En fin, ya lo sabemos: ni juega en la selección nacional ni habla estupendamente en público, ni se puede atar las agujetas solo. Las hermanas tienen posiciones encontradas: una se enfadó de estar sirviendo de tapete y la otra optó llevar la fiesta en paz y vivir arrodillada. La gallinita, es decir, la esposa del gallo, tuvo que entrar a la feria de abrazos y apapachos. Sin embargo, lamenta con hastío la vulgaridad de un matrimonio que gira en torno al apetito voraz del que nunca se cansa de escuchar lo maravilloso que es. Sufre, ¿cómo no? , el tedio de ser la mujer que vive eternamente esperando el cambio de fortuna, que por supuesto, nunca llega. No va a llegar. ¿Cómo va a llegar?

¡Qué tonta fui! Se repite una y otra vez, enfadada de la mediocridad en la que vive. Sacrificó todas sus energías en un sueño que no se materializa. Creyó. Sí, le creyó todos esos cuentos de metas alcanzadas, negocios rentables, riquezas superiores que en realidad eran exigencias conseguidas a base de berrinches y pataletas. La verdad es que siempre fueron mentiras, fantasías forjadas a base de complacencias. ¿Cómo no creerse la historia del gran personaje? Del gallo que canta en su gallinero y que es bueno en el suyo y en el ajeno, si sus padres y su hermana se lo confirmaron no sólo con palabras sino con actitudes. Lo cierto es que su marido era de esos gallos que nada más sabe cantar y no sabe concretar.

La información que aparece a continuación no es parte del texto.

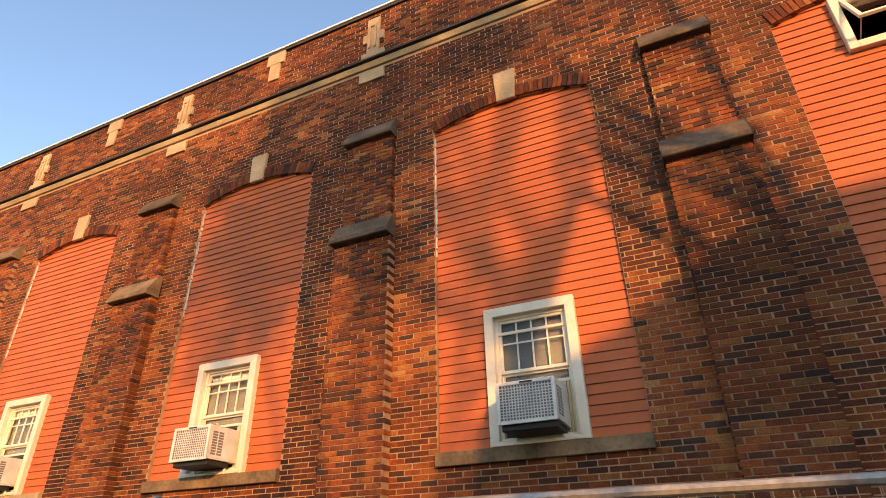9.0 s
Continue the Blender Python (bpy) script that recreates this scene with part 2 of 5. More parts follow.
class Geo:
    """Collects corners and faces."""
    def __init__(self):
        self.v, self.f = [], []

    def hexa(self, p):
        """Eight corners: four below and four above, both counter-clockwise."""
        k = len(self.v)
        self.v.extend(p)
        for q in ((3, 2, 1, 0), (4, 5, 6, 7), (0, 1, 5, 4), (1, 2, 6, 5), (2, 3, 7, 6), (3, 0, 4, 7)):
            self.f.append(tuple(k + i for i in q))
        return self

    def box(self, x0, x1, y0, y1, z0, z1):
        return self.hexa([(x0, y0, z0), (x1, y0, z0), (x1, y1, z0), (x0, y1, z0), (x0, y0, z1), (x1, y0, z1), (x1, y1, z1), (x0, y1, z1)])

    def extrude(self, profile, x0, x1):
        """A profile of (y, z), counter-clockwise seen from +x, drawn along x."""
        k, m = len(self.v), len(profile)
        self.v.extend([(x0, y, z) for y, z in profile] + [(x1, y, z) for y, z in profile])
        for i in range(m):
            j = (i + 1) % m
            self.f.append((k + i, k + j, k + m + j, k + m + i)[::-1])
        self.f.append(tuple(k + i for i in range(m))[::-1])
        self.f.append(tuple(k + m + i for i in range(m)))
        return self

    def plate(self, outline, y0, y1):
        """An outline of (x, z), counter-clockwise seen from +y... thick from y0 to y1."""
        k, m = len(self.v), len(outline)
        self.v.extend([(x, y0, z) for x, z in outline] + [(x, y1, z) for x, z in outline])
        for i in range(m):
            j = (i + 1) % m
            self.f.append((k + i, k + j, k + m + j, k + m + i))
        self.f.append(tuple(k + i for i in range(m))[::-1])
        self.f.append(tuple(k + m + i for i in range(m)))
        return self

    def tube(self, a, b, r, sides=8, r2=None):
        a, b = Vector(a), Vector(b)
        d = (b - a).normalized()
        s = d.orthogonal().normalized()
        t = d.cross(s)
        k = len(self.v)
        for p, rr in ((a, r), (b, r if r2 is None else r2)):
            for i in range(sides):
                w = 2 * math.pi * i / sides
                self.v.append(tuple(p + rr * (math.cos(w) * s + math.sin(w) * t)))
        for i in range(sides):
            j = (i + 1) % sides
            self.f.append((k + i, k + j, k + sides + j, k + sides + i))
        self.f.append(tuple(k + i for i in range(sides))[::-1])
        self.f.append(tuple(k + sides + i for i in range(sides)))
        return self

    def path(self, pts, r, sides=8):
        """A bent tube through the points, in one piece."""
        pts = [Vector(p) for p in pts]
        k = len(self.v)
        s = (pts[1] - pts[0]).orthogonal().normalized()
        for i, p in enumerate(pts):
            d = (pts[min(i + 1, len(pts) - 1)] - pts[max(i - 1, 0)]).normalized()
            s = (s - d * s.dot(d)).normalized()
            t = d.cross(s)
            for a in range(sides):
                w = 2 * math.pi * a / sides
                self.v.append(tuple(p + r * (math.cos(w) * s + math.sin(w) * t)))
        for i in range(len(pts) - 1):
            for a in range(sides):
                c = (a + 1) % sides
                self.f.append((k + i * sides + a, k + i * sides + c, k + (i + 1) * sides + c, k + (i + 1) * sides + a))
        self.f.append(tuple(k + a for a in range(sides))[::-1])
        self.f.append(tuple(k + (len(pts) - 1) * sides + a for a in range(sides)))
        return self

    def mesh(self, name, material, bevel=0.0, fix=True):
        me = bpy.data.meshes.new(name)
        me.from_pydata(self.v, [], self.f)
        if fix or bevel:
            bm = bmesh.new()
            bm.from_mesh(me)
            if bevel:
                bmesh.ops.bevel(bm, geom=list(bm.edges), offset=bevel, segments=1, affect='EDGES', clamp_overlap=True)
            bmesh.ops.recalc_face_normals(bm, faces=list(bm.faces))
            bm.to_mesh(me)
            bm.free()
        me.materials.append(material)
        return me


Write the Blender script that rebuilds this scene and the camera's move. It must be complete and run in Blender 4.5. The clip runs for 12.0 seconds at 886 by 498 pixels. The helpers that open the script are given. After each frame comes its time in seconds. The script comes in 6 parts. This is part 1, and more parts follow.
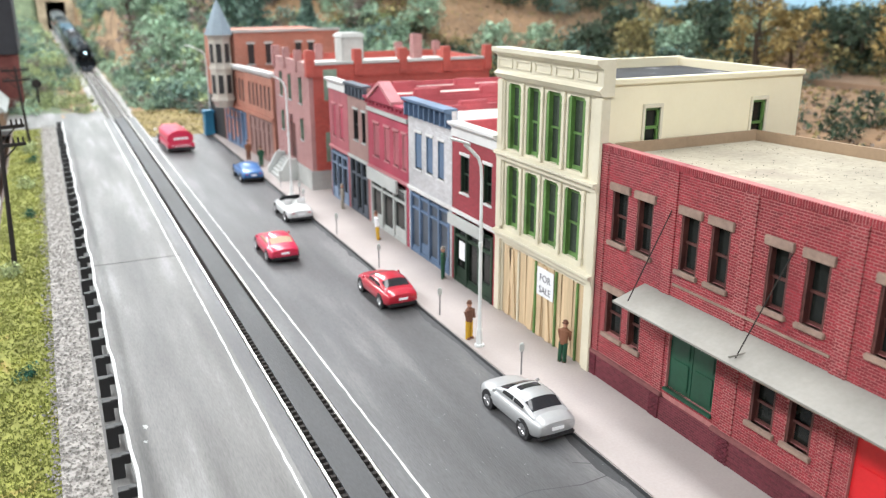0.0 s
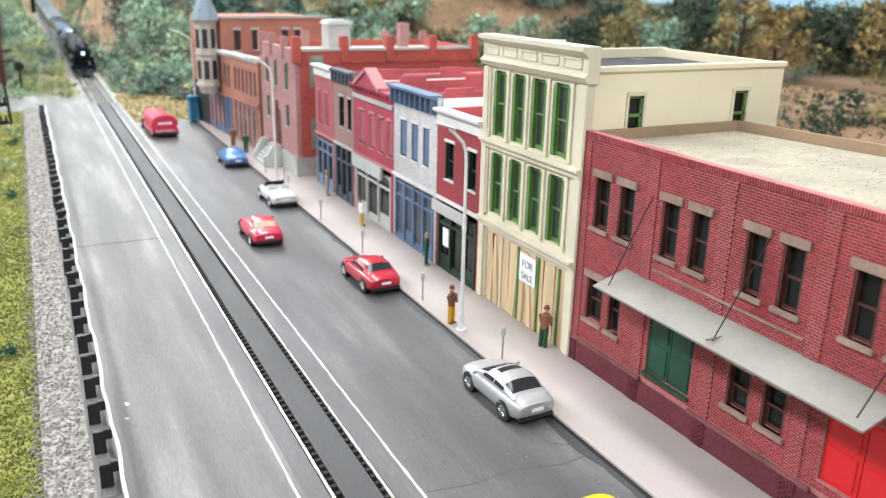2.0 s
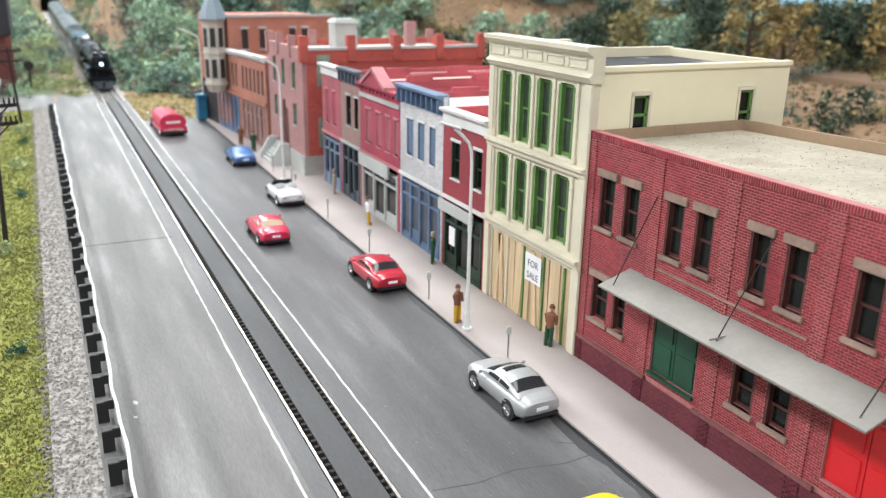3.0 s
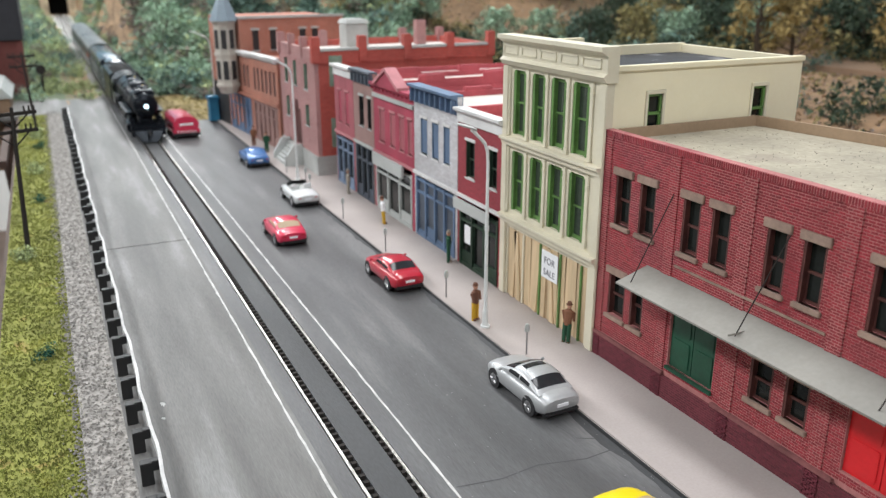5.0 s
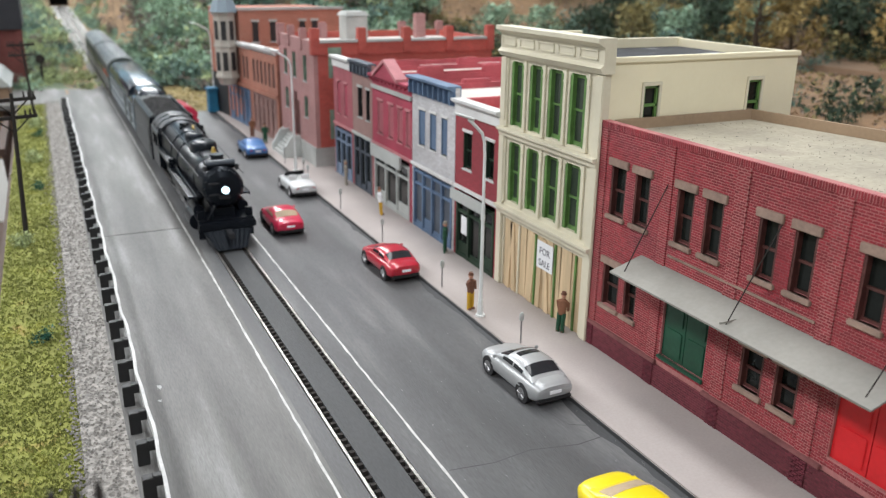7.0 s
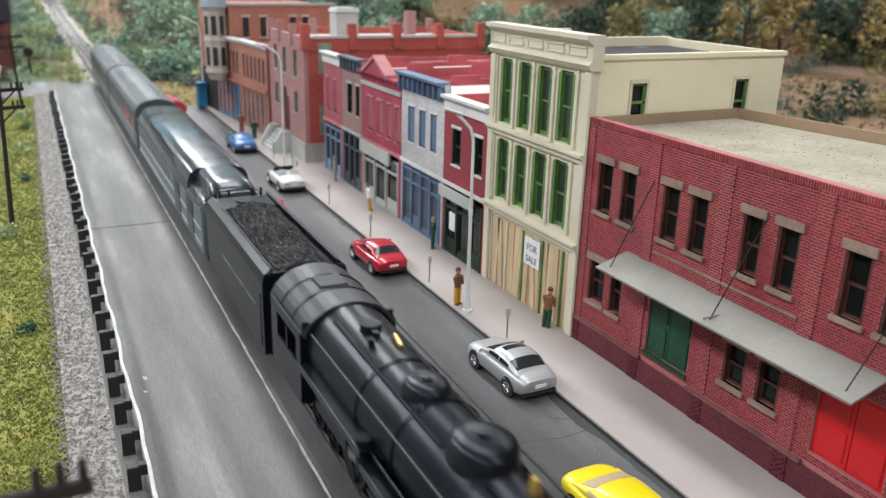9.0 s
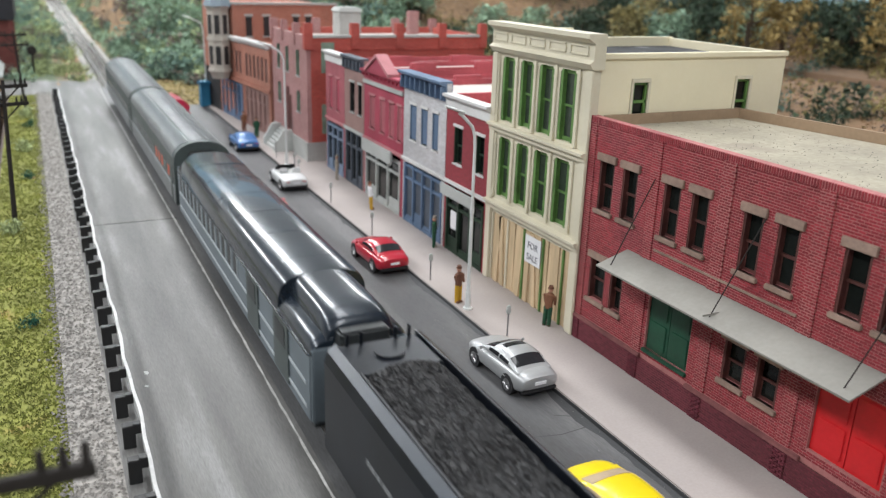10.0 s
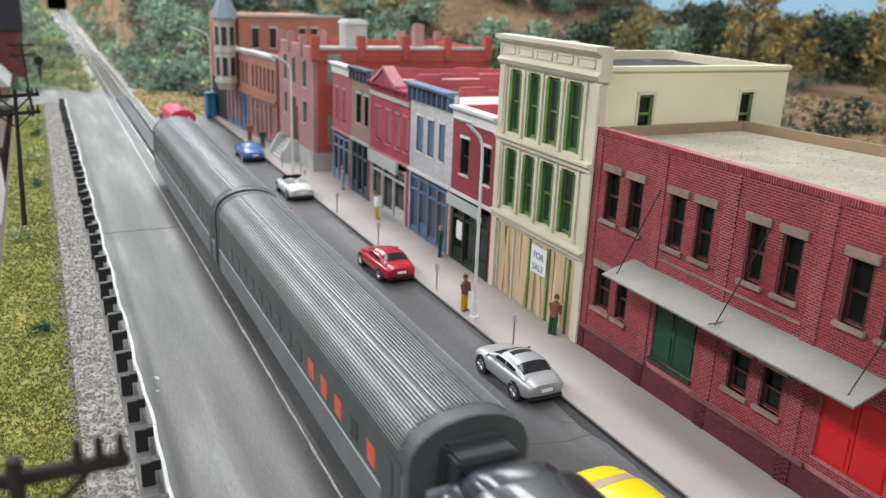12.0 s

El gallo es padre de tres pollitos más. También ellos viven aplaudiendo y acariciando el ego de su padre. No se entera que los niños se muerden las uñas y padecen insomnio. ¿Cómo se va a enterar si vive parado frente al espejo esperando la siguiente tanda de aplausos? Para eso es que es el gran gallo, aunque sólo sea un gallito.